The Federal Circuit also considered whether Section 307(a)(1)(C) violates the Constitution.  The Court observed that where non-delegation concerns are raised, the relevant question is whether Congress has supplied an “intelligible principle” to guide the delegee’s use of discretion.  It found that Section 307(a)(1)(C) plainly provides an intelligible principle for USTR’s authority to modify a discretionary action because it authorizes only those actions that would have been permissible in the first instance under Section 301(b) – in particular, those actions appropriate to obtain the elimination of the foreign practices found to be unfair after USTR’s full investigation.

It also rejected the argument that USTR’s modifications implicate the major questions doctrine, which prevents agencies from claiming “[e]xtraordinary grants of regulatory authority” based on “vague” or “modest words” where they may be “reason to hesitate before concluding that Congress meant to confer such authority.”   It distinguished several cases where the major questions doctrine was implicated, including its recent decision in V.O.S. Selections, which concerns the legal authority to impose tariffs under the International Emergency Economic Powers Act (IEEPA).  In V.O.S. Selections, the Federal Circuit found that the IEEPA tariffs at issue were “unheralded” and “transformative,” the government had never previously claimed powers of the magnitude claimed under IEEPA, the “basic and consequential tradeoffs” inherent in the President’s decision to impose the IEEPA tariffs were “ones that Congress would likely have intended for itself,” and there was “no clear congressional authorization by IEEPA for tariffs of the magnitude” of those implemented.  Conversely, Federal Circuit found that the Lists 3 and 4A tariffs do not involve a transformation of USTR’s regulatory authority, and at best, may be a new use of its regulatory authority.

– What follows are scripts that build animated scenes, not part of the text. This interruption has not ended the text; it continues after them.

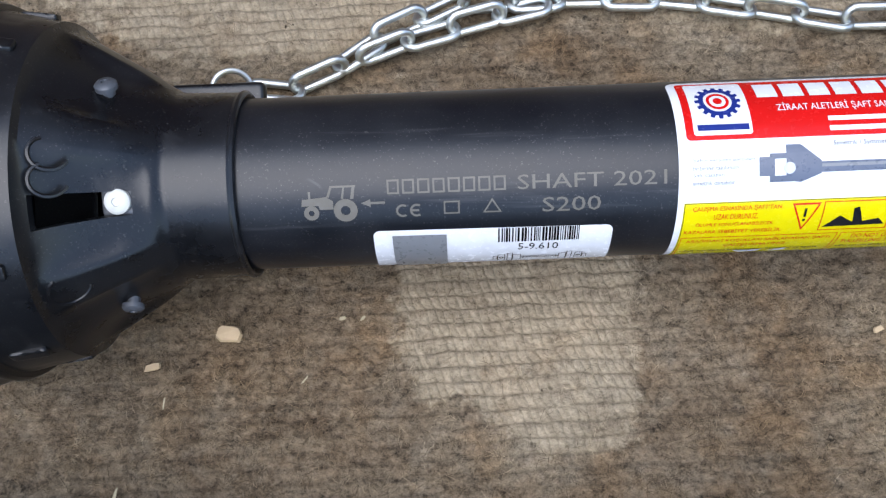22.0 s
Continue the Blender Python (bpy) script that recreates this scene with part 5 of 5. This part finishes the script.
def tape_geo():
    verts, faces = [], []
    xs = [-0.55 + 1.45 * i / 120 for i in range(121)]
    for x in xs:
        for layer in (0, 1):
            for k in range(9):
                y = tape_y + (k / 4 - 1) * tape_half
                verts.append((x, y, tape_top(x, y) - layer * 0.0003))
    for i in range(120):
        for k in range(8):
            a = i * 18 + k
            faces += [(a, a + 18, a + 19, a + 1), (a + 9, a + 10, a + 28, a + 27)]
        for k in (0, 8):
            a = i * 18 + k
            faces.append((a, a + 9, a + 27, a + 18))
    return verts, faces


tape = tagged(part("tape_measure", tape_geo(), TAPE_WHITE), "white steel tape measure with grey numbers, laid out on the carpet", "tape measure")
digit_shapes = {str(d): text_outline(str(d)) for d in range(10)}


def tape_digit(d, x, ink_geo, h=0.0044):
    pts, faces = digit_shapes[d]
    w = h * (0.30 if d == "1" else 0.62)
    base = len(ink_geo[0])
    for u, v in pts:
        px, py = x - (u - 0.5) * w, tape_y - (v - 0.5) * h + 0.0005
        ink_geo[0].append((px, py, tape_top(px, py) + 0.00025))
    ink_geo[1].extend(tuple(base + i for i in f) for f in faces)


def tape_print():
    grey, tick = ([], []), ([], [])
    for k in range(-20, 66):
        x = 0.5419 + 0.01 * (k - 30)
        number = (31 - k) % 10
        if number == 0:
            mark = []
            for px, py in ((x - 0.003, tape_y - 0.005), (x + 0.003, tape_y - 0.005), (x + 0.003, tape_y + 0.004), (x - 0.003, tape_y + 0.004)):
                mark.append((px, py, tape_top(px, py) + 0.0002))
            part("decade_mark", (mark, [(0, 1, 2, 3)]), ORANGE, tape, "faded orange decade mark", smooth=False)
        else:
            tape_digit(str(number), x, grey)
        for m in range(10):
            tx = x - 0.005 + 0.001 * m
            long = 0.0026 if m == 0 else 0.0014
            base = len(tick[0])
            y0 = tape_y - tape_half + 0.0002
            for px, py in ((tx - 0.00008, y0), (tx + 0.00008, y0), (tx + 0.00008, y0 + long), (tx - 0.00008, y0 + long)):
                tick[0].append((px, py, tape_top(px, py) + 0.0002))
            tick[1].append((base, base + 1, base + 2, base + 3))
    part("numbers", grey, INK, tape, smooth=False)
    part("tick_marks", tick, INK, tape, smooth=False)


tape_print()

# ---- the chain behind the slim shaft ----
chain = root("chain", pose(0, 0, 0), "bright zinc-plated steel chain lying beside the slim shaft", "chain")


def link_geo(length=0.0285, width=0.0128, wire=0.0019):
    r, h = width / 2 - wire, length / 2 - width / 2
    pts = []
    for i in range(9):
        a = -math.pi / 2 + math.pi * i / 8
        pts.append((h + r * math.cos(a), r * math.sin(a), 0))
    for i in range(9):
        a = math.pi / 2 + math.pi * i / 8
        pts.append((-h + r * math.cos(a), r * math.sin(a), 0))
    return tube_path(pts, wire, 10, True)


link_mesh = mesh_of("link", link_geo())
link_mesh.materials.append(ZINC)


def lay_chain(points, pitch=0.0213, flip=0, lift=0.0):
    pts = [Vector((*p, 0)) for p in points]
    pos, seg, count = pts[0].copy(), 0, flip
    walk_len = 0.0
    total = sum((b - a).length for a, b in zip(pts, pts[1:]))
    steps = int(total / pitch)
    rng = random.Random(5 + flip)
    for k in range(steps):
        want = (k + 0.5) * pitch
        run = 0.0
        for a, b in zip(pts, pts[1:]):
            step = (b - a).length
            if run + step >= want:
                t = (want - run) / step
                p, d = a.lerp(b, t), (b - a).normalized()
                break
            run += step
        tilt = rng.uniform(-12, 12) + (12 if count % 2 == 0 else 68)
        z = 0.0030 if count % 2 == 0 else 0.0062
        link = new("link", link_mesh)
        link.parent = chain
        link.matrix_basis = along((p.x, p.y, z + lift), (d.x, d.y, rng.uniform(-0.06, 0.06))) @ pose(0, 0, 0, tilt if count % 2 else -tilt, 0, 0)
        count += 1


lay_chain([(0.006, 0.110), (0.0216, 0.1069), (0.0368, 0.1131), (0.056, 0.1259), (0.0701, 0.1352), (0.0916, 0.1454), (0.1163, 0.1462), (0.1484, 0.1469), (0.1894, 0.1448), (0.2297, 0.1360), (0.2648, 0.1282), (0.3012, 0.1258), (0.3381, 0.1240), (0.374, 0.1186), (0.4095, 0.1134), (0.4467, 0.1070), (0.500, 0.0960)])
lay_chain([(0.0558, 0.1209), (0.0768, 0.1285), (0.098, 0.1345), (0.1268, 0.1415), (0.1447, 0.1452)], 0.0213, 1, 0.001)
ring_loop(chain, (0.000, 0.1050, 0.0105), (0.25, -0.35, 0.88), 0.0085, 0.0011, 1.9, "zinc-plated split ring")
part("chain_lug", moved(nets(lambda p: d_box(p, (0, 0, 0), (0.018, 0.010, 0.0035), 0.002), (-0.02, -0.012, -0.006), (0.02, 0.012, 0.006), 0.001), pose(0.004, 0.040, 0.046, 20, 0, 0)), PLASTIC_GUARD, shaft_b, "black plastic chain lug")

# ---- litter on the carpet ----
def chip_thing(name, x, y, length, width, angle, material, label, category, seed, group=""):
    rng = random.Random(seed)
    n = 9
    rim = []
    for i in range(n):
        a = 2 * math.pi * i / n
        sx, sy = math.copysign(abs(math.cos(a)) ** 0.6, math.cos(a)), math.copysign(abs(math.sin(a)) ** 0.6, math.sin(a))
        rim.append((sx * length / 2 * rng.uniform(0.85, 1.1), sy * width / 2 * rng.uniform(0.8, 1.15)))
    h = min(0.0022, width * 0.3)
    verts = [(px, py, 0) for px, py in rim] + [(px * 0.9, py * 0.85, h * rng.uniform(0.8, 1.2)) for px, py in rim]
    faces = [tuple(range(n))[::-1], tuple(range(n, 2 * n))] + [(i, (i + 1) % n, n + (i + 1) % n, n + i) for i in range(n)]
    ob = part(name, (verts, faces), material, None, smooth=False)
    ob.matrix_world = pose(x, y, 0.0005, 0, 0, angle)
    return tagged(ob, label, category, group)


CHIPS = [(0.0, 0.0, 0.0100, 0.0072, -8), (-0.0298, -0.0118, 0.0070, 0.0030, 15), (0.307, -0.0406, 0.0055, 0.0026, 10), (0.2542, -0.0124, 0.0045, 0.0025, 20), (0.287, -0.0937, 0.0060, 0.0028, -25), (0.1045, 0.1665, 0.0055, 0.0022, 15), (0.4702, -0.2442, 0.0040, 0.0032, 0)]
for i, (x, y, a, b, r) in enumerate(CHIPS):
    chip_thing("wood_chip", x, y, a, b, r, WOOD, "pale splintered wood chip lying on the carpet", "wood chip", i, "wood chips")
STRAWS = [(-0.0413, -0.0622, 0.011, 0.0014, 80), (-0.0246, -0.0262, 0.005, 0.0007, 85), (0.6077, 0.0, 0.0050, 0.0017, 10), (0.5670, -0.2105, 0.0075, 0.0008, 60), (0.6655, -0.1145, 0.0055, 0.0011, 20), (0.7167, -0.0629, 0.0055, 0.0010, 40), (0.6603, -0.1821, 0.0060, 0.0009, 75), (0.1677, -0.0770, 0.0040, 0.0010, -30), (0.030, -0.020, 0.004, 0.0008, 50), (0.045, 0.004, 0.003, 0.0016, 10), (0.053, 0.0035, 0.003, 0.0010, 40), (0.2842, -0.0764, 0.004, 0.0011, 70), (0.20, -0.09, 0.004, 0.0008, 30)]
for i, (x, y, a, b, r) in enumerate(STRAWS):
    chip_thing("straw", x, y, a, b, r, STRAW, "short dry straw lying on the carpet", "straw", 40 + i, "straws")
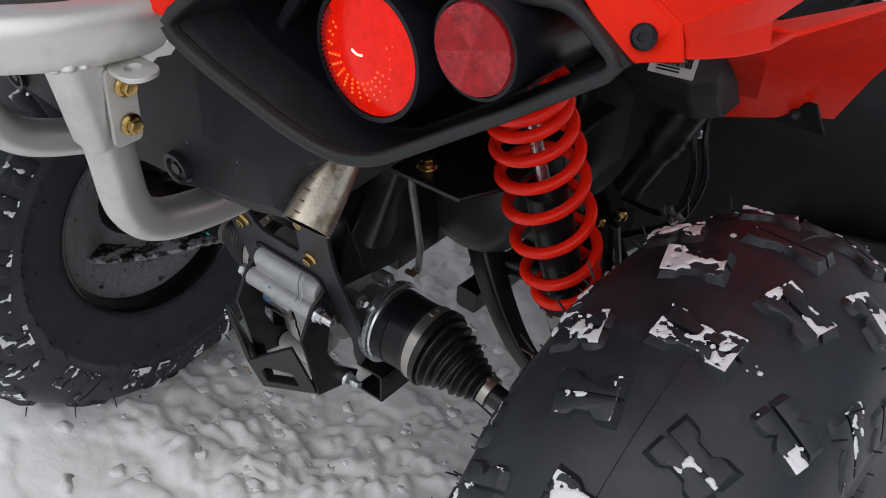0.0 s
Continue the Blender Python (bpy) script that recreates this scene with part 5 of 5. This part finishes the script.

Administrative Protective Act (APA) Requirements

The Federal Circuit dismissed arguments that USTR violated the APA’s rulemaking requirements by failing to consider and adequately respond to significant public comments expressing concerns with Lists 3 and 4A.  In addition, it disagreed with the Government’s argument on appeal that USTR is not required to respond to comments because the subject of the challenged modifications fell within the APA’s foreign affairs exemption.  It affirmed the CIT’s holding that the exemption does not apply because “the Government’s invocation of the exemption is entirely post hoc and inconsistent with the manner in which USTR conducted the modification processes.”  Finally, it also found that the CIT’s remand to USTR to elaborate the basis for its modifications was appropriate, and that USTR’s additional detail provided on remand cured the original deficiencies in its notice-and-comment procedures. 

Next Steps?

The appellants have the option to file a petition for rehearing en banc at the Federal Circuit or to file a petition for writ of certiorari with the Supreme Court.  If they choose not to further challenge the Federal Circuit’s decision, it will become final and conclusive.